En janvier 2015, un article du Korea Observer révélait qu’en plus des multiples races de chiens présentes dans les élevages, de nombreux spécimens étaient surtout d’anciens animaux de compagnie, abandonnés par des propriétaires lassés de leur présence. Toutefois, le vol de chiens à des particuliers, courant en Chine ou au Vietnam, est plus rare en Corée du Sud.

"Fracture générationnelle"

En quelques années, le nombre de chiens de compagnie y a d’ailleurs explosé. John Dalley, le fondateur de Soi Dog, une association venant en aide aux chiens d’élevage en Asie, a pu observer ce phénomène : "Ils sont détenus en grande majorité par la jeune génération, qui s’offusque de plus en plus des pratiques de ses aînés". Pierre Joo, lui, n’hésite d’ailleurs pas à parler de "véritable fracture générationnelle sur la question de la viande de chien".

D'après un sondage de l'institut Gallup Korea, seuls 20 % des hommes d'une vingtaine d'années avaient mangé du chien au cours de l'année 2015, contre 50 % de cinquantenaires et sexagénaires. Indéniablement, la pratique est en déclin.

Une fin proche ?

Tous les activistes que Mashable FR a interrogés en sont convaincus : d’ici une quinzaine d’années, la viande de chien sera derrière la Corée. Mais ils savent aussi qu’ils ne peuvent attendre passivement que le temps fasse son travail. "Il faut un catalyseur, qui ne peut être que le dialogue avec les pouvoirs publics", assure John Dalley. "Notre but n’est pas de faire la morale, mais de montrer que la fermeture définitive de ces élevages et restaurants serait un vrai progrès, en totale cohérence avec ce qu’est la Corée du Sud du XXIe siècle."

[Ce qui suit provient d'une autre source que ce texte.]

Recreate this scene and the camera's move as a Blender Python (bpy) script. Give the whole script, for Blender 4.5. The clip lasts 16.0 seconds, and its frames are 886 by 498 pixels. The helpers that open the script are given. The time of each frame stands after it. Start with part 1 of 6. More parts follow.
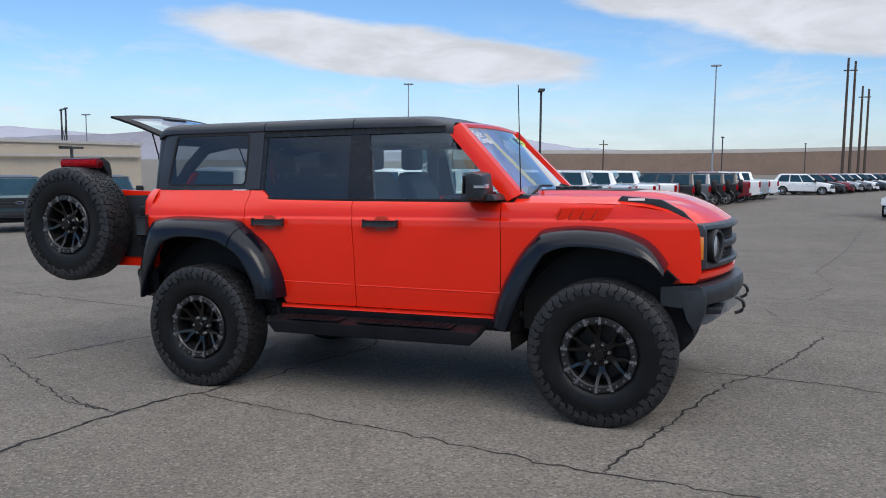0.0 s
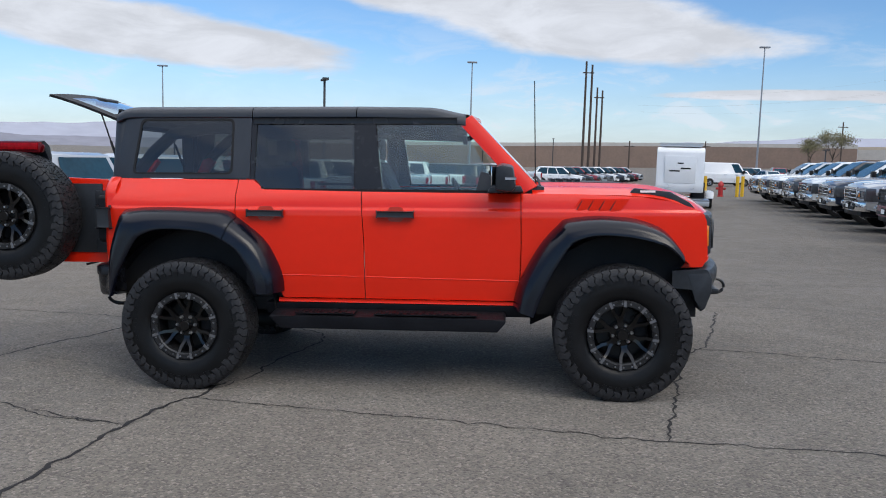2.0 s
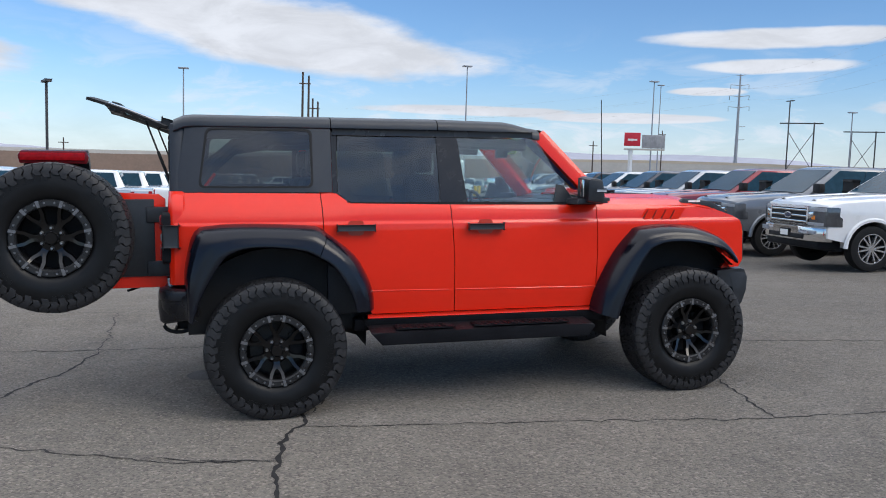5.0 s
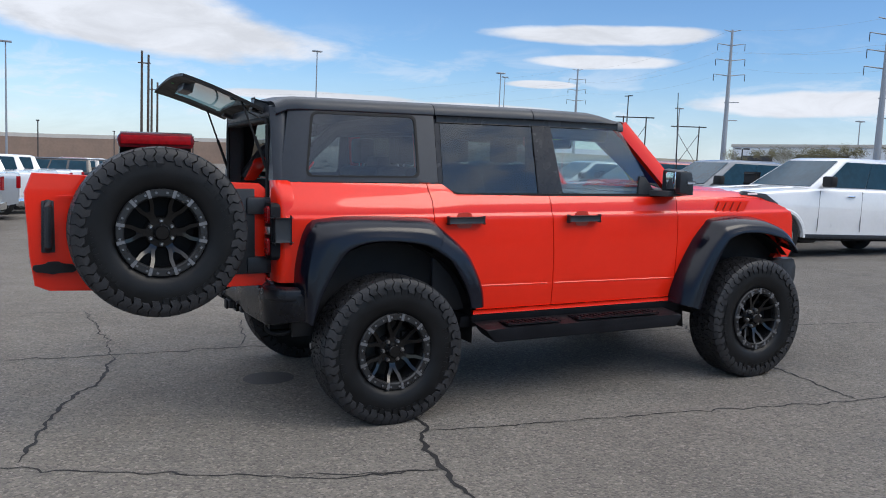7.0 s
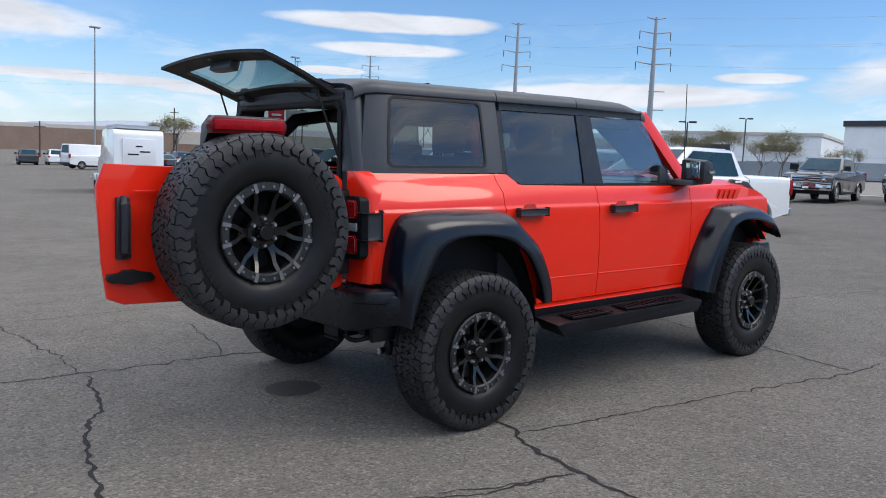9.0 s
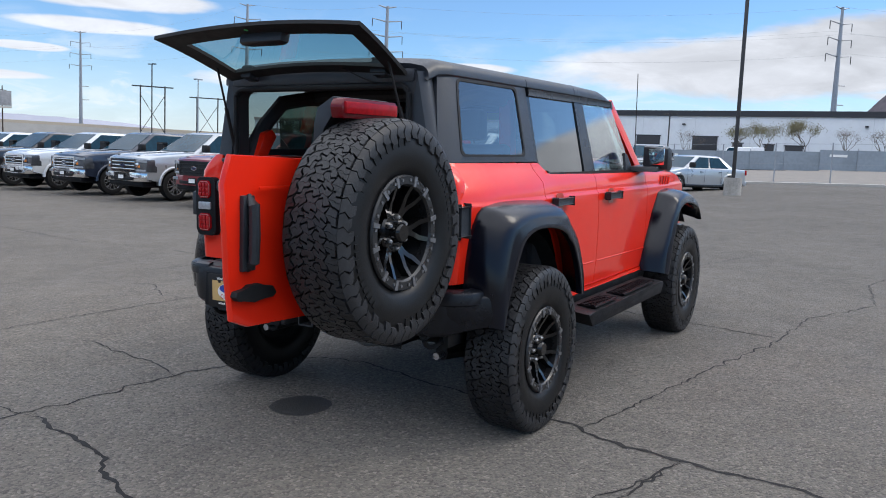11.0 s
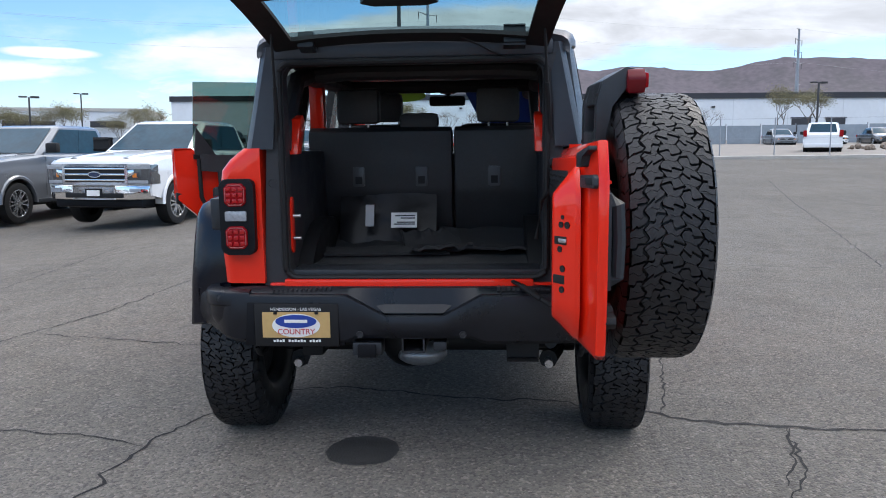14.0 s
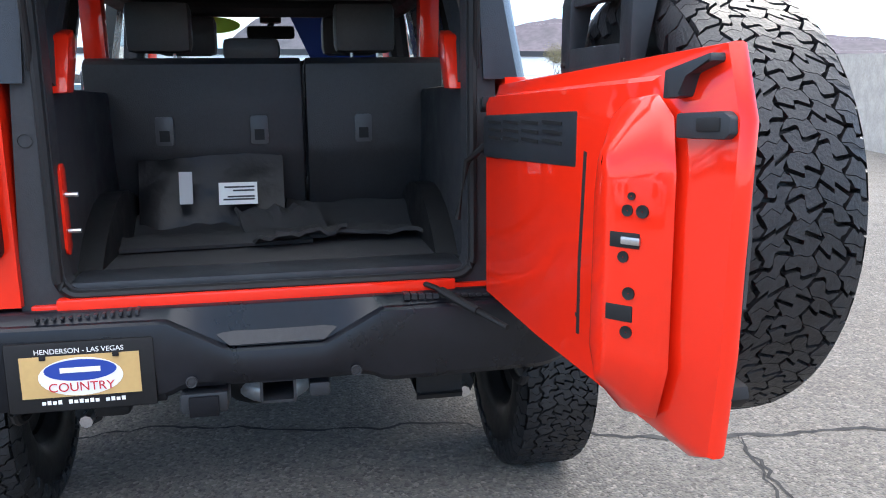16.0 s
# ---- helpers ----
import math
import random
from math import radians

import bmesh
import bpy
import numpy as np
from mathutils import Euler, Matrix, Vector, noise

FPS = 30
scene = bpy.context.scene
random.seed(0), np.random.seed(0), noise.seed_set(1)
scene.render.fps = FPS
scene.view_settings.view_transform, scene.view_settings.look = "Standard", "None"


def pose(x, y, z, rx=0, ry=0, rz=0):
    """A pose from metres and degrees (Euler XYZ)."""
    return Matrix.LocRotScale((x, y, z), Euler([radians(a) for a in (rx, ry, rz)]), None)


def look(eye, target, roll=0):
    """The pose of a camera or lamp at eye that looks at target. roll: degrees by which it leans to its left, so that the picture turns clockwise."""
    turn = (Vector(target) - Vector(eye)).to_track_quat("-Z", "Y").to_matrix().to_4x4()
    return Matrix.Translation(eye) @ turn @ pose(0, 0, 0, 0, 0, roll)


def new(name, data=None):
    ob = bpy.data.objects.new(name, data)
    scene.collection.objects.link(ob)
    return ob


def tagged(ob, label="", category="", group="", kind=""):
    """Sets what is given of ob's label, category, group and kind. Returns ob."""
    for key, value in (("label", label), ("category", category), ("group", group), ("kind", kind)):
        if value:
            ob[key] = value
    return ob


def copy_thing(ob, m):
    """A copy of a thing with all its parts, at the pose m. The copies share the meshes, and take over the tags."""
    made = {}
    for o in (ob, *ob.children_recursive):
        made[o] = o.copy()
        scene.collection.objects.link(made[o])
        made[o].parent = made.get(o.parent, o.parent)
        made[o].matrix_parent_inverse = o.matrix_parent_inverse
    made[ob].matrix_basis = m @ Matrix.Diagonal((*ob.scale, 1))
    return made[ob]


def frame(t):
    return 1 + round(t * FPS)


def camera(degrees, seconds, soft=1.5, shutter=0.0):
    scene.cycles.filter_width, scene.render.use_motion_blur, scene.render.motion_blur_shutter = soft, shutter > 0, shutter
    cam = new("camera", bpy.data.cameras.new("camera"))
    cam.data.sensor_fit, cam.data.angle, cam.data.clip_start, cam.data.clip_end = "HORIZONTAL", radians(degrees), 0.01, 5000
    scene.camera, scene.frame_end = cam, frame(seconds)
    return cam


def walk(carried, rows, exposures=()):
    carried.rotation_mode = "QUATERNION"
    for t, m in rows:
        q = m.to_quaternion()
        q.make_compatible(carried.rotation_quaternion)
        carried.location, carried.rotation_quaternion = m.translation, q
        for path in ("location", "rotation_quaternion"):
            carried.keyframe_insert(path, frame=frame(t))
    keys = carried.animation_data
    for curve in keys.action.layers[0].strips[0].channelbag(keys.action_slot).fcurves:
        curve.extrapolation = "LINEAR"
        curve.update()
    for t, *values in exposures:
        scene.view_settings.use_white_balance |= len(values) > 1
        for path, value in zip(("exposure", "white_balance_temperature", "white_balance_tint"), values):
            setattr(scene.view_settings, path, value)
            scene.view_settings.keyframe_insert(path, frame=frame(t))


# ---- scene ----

N’oublions pas qu’en Occident sont consommés chaque année des centaines de millions de vaches, de porc ou même de chevaux – met impensable pour un Coréen. En France, où les débordements dans les abattoirs sont régulièrement pointés du doigt, on mangeait d’ailleurs encore du chien au début du XXe siècle. Leur viande était vendue dans de vraies "boucheries canines". Mais l’histoire, la tradition, le fait que cette pratique perdure ailleurs dans le monde ou encore les quantités astronomiques d'animaux d'élavages tués chaque jour sur la planète sont-elles des raisons suffisantes pour justifier la barbarie et les dangers sanitaires de cette industrie ?

Le 12 septembre prochain, les parlementaires britanniques tenteront de répondre à cette question lors d'un débat au palais de Westminster... et de faire en sorte qu'elle se pose ailleurs. En Corée du Sud, par exemple.

*Le prénom a été changé à la demande de notre interlocuteur.
Il est important de mentionner que ces pratiques, dans de nombreux pays d'Asie, concernent aussi les chats.